#### [Task objective]
Every entry that follows should be repeated exactly; drop the images.

#### [Extracted data]

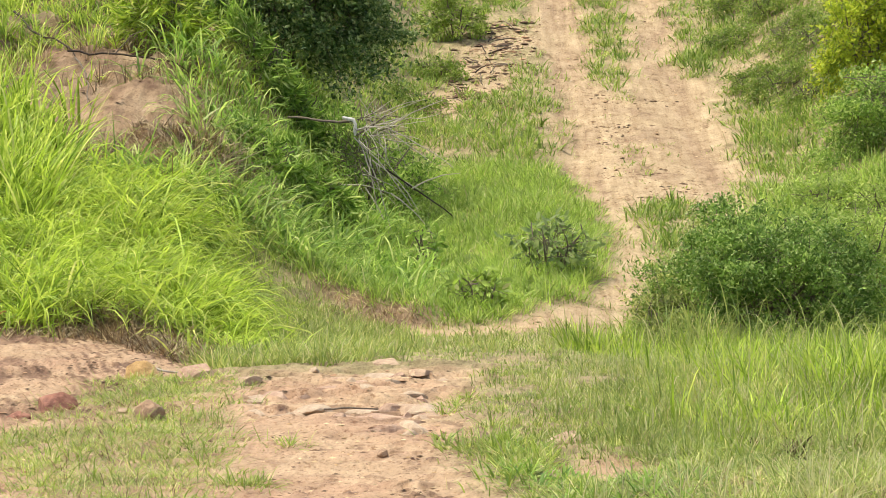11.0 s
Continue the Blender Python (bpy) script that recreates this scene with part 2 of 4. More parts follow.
def back_edge(x):
    return line(x, (-9, 24.6), (-5, 24.7), (-4.4, 25.2), (-3.75, 24.5), (-3.3, 25.1), (-2.35, 24.0), (-2.05, 21.9), (-1.7, 21.5), (-1.0, 21.8), (-0.3, 22.4), (0.3, 22.7))


def sand_of(x, y):
    """Where the ground is bare, 0 to 1."""
    n = (0.12 + 0.1 * step(y - 36, 3)) * fbm(x, y, 0.5, 3, 1)
    right = line(y, (4, 1.8), (8, 1.1), (11.3, 0.56), (13, 0.2), (14.6, -0.04), (16.6, -0.25), (20.6, -0.24), (22.3, -0.05), (24, 0.2))
    near = step(right - x + n, 0.22) * step(x + 7.5 + n, 1.5) * step(back_edge(x) - y + 3 * n, 0.5) * (1 - 0.4 * strip_of(x, y))
    pl = line(y, (35.4, 1.22), (37.2, 1.17), (38.5, 1.0), (39.7, 0.8), (46.5, 0.75), (49, 0.67), (56, 0.41), (70, 0.2), (120, 0))
    pr = line(y, (35.4, 1.62), (36.2, 2.6), (37.2, 2.9), (39.7, 3.0), (43.6, 3.25), (46.5, 3.3), (49, 2.85), (56, 2.86), (120, 3))
    far = step(x - pl + n, 0.2) * step(pr - x + n, 0.2) * step(y - 35.4, 0.4)
    bends = [(-1.0, 29.2, 0.08), (-0.5, 28.2, 0.4), (0.35, 29.0, 0.55), (1.0, 30.9, 0.4), (1.36, 33.0, 0.26), (1.42, 36.0, 0.22)]
    for (ax, ay, aw), (bx, by, bw) in zip(bends, bends[1:]):
        far = np.maximum(far, step((aw + bw) / 2 - near_segment(x, y, ax, ay, bx, by) + n, 0.2))
    island = step(1 - np.hypot((x - 2.0) / 0.42, (y - 36.7) / 1.2) + 2 * n, 0.3)
    ml = line(y, (46, 1.8), (48.5, 1.45), (56, 1.41), (120, 1.3))
    mr = line(y, (46, 1.8), (48.5, 1.95), (56, 2.2), (120, 2.2))
    median = step(x - ml + n, 0.15) * step(mr - x + n, 0.15) * step(y - 46.6, 1.0) * 0.9
    far = far * (1 - island) * (1 - median)
    bank = step(1 - np.hypot((x + 4.05 + 0.2 * (y - 33.9)) / 0.85, (y - 33.9) / 2.3) + 3 * n, 0.35)
    lip = 0.85 * step(0.2 - near_segment(x, y, -1.5, 30.1, -0.8, 29.2) + n, 0.2)
    gully = step(0.35 - near_segment(x, y, -0.9, 45.5, 0.1, 51.5) + 2 * n, 0.3)
    scree = step(1 - np.hypot((x - 3.6) / 0.5, (y - 47.4) / 1.2) + 4 * n, 0.5) * 0.6
    bare = step(1 - np.hypot((x - 0.43) / 0.35, (y - 12.9) / 0.7) + 3 * n, 0.4) + step(1 - np.hypot((x - 1.72) / 0.28, (y - 13) / 0.6) + 3 * n, 0.4) + 0.9 * step(1 - np.hypot((x - 0.5) / 0.22, (y - 15.5) / 0.6) + 3 * n, 0.4)
    return np.clip(np.maximum.reduce([near, far, bank, lip, gully, scree, np.clip(bare, 0, 1)]), 0, 1)


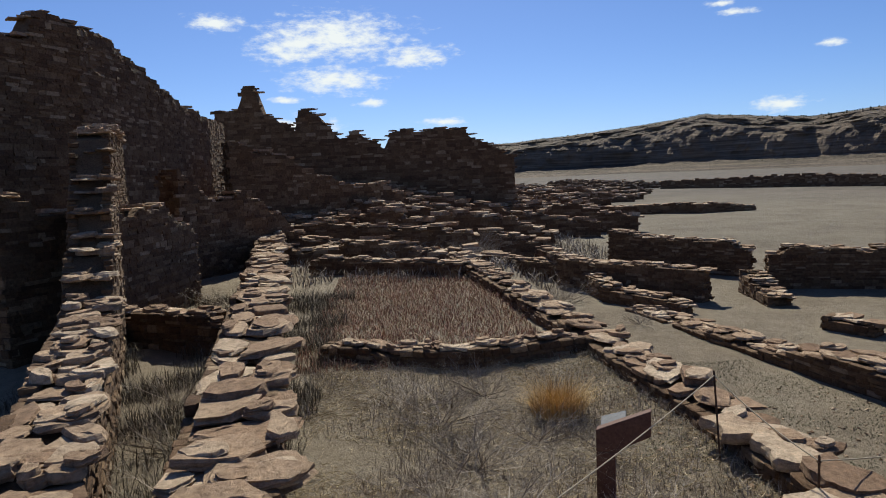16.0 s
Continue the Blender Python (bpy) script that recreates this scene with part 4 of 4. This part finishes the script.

#### [Reply]
11.0 s
Continue the Blender Python (bpy) script that recreates this scene with part 2 of 4. More parts follow.
def back_edge(x):
    return line(x, (-9, 24.6), (-5, 24.7), (-4.4, 25.2), (-3.75, 24.5), (-3.3, 25.1), (-2.35, 24.0), (-2.05, 21.9), (-1.7, 21.5), (-1.0, 21.8), (-0.3, 22.4), (0.3, 22.7))


def sand_of(x, y):
    """Where the ground is bare, 0 to 1."""
    n = (0.12 + 0.1 * step(y - 36, 3)) * fbm(x, y, 0.5, 3, 1)
    right = line(y, (4, 1.8), (8, 1.1), (11.3, 0.56), (13, 0.2), (14.6, -0.04), (16.6, -0.25), (20.6, -0.24), (22.3, -0.05), (24, 0.2))
    near = step(right - x + n, 0.22) * step(x + 7.5 + n, 1.5) * step(back_edge(x) - y + 3 * n, 0.5) * (1 - 0.4 * strip_of(x, y))
    pl = line(y, (35.4, 1.22), (37.2, 1.17), (38.5, 1.0), (39.7, 0.8), (46.5, 0.75), (49, 0.67), (56, 0.41), (70, 0.2), (120, 0))
    pr = line(y, (35.4, 1.62), (36.2, 2.6), (37.2, 2.9), (39.7, 3.0), (43.6, 3.25), (46.5, 3.3), (49, 2.85), (56, 2.86), (120, 3))
    far = step(x - pl + n, 0.2) * step(pr - x + n, 0.2) * step(y - 35.4, 0.4)
    bends = [(-1.0, 29.2, 0.08), (-0.5, 28.2, 0.4), (0.35, 29.0, 0.55), (1.0, 30.9, 0.4), (1.36, 33.0, 0.26), (1.42, 36.0, 0.22)]
    for (ax, ay, aw), (bx, by, bw) in zip(bends, bends[1:]):
        far = np.maximum(far, step((aw + bw) / 2 - near_segment(x, y, ax, ay, bx, by) + n, 0.2))
    island = step(1 - np.hypot((x - 2.0) / 0.42, (y - 36.7) / 1.2) + 2 * n, 0.3)
    ml = line(y, (46, 1.8), (48.5, 1.45), (56, 1.41), (120, 1.3))
    mr = line(y, (46, 1.8), (48.5, 1.95), (56, 2.2), (120, 2.2))
    median = step(x - ml + n, 0.15) * step(mr - x + n, 0.15) * step(y - 46.6, 1.0) * 0.9
    far = far * (1 - island) * (1 - median)
    bank = step(1 - np.hypot((x + 4.05 + 0.2 * (y - 33.9)) / 0.85, (y - 33.9) / 2.3) + 3 * n, 0.35)
    lip = 0.85 * step(0.2 - near_segment(x, y, -1.5, 30.1, -0.8, 29.2) + n, 0.2)
    gully = step(0.35 - near_segment(x, y, -0.9, 45.5, 0.1, 51.5) + 2 * n, 0.3)
    scree = step(1 - np.hypot((x - 3.6) / 0.5, (y - 47.4) / 1.2) + 4 * n, 0.5) * 0.6
    bare = step(1 - np.hypot((x - 0.43) / 0.35, (y - 12.9) / 0.7) + 3 * n, 0.4) + step(1 - np.hypot((x - 1.72) / 0.28, (y - 13) / 0.6) + 3 * n, 0.4) + 0.9 * step(1 - np.hypot((x - 0.5) / 0.22, (y - 15.5) / 0.6) + 3 * n, 0.4)
    return np.clip(np.maximum.reduce([near, far, bank, lip, gully, scree, np.clip(bare, 0, 1)]), 0, 1)


16.0 s
Continue the Blender Python (bpy) script that recreates this scene with part 4 of 4. This part finishes the script.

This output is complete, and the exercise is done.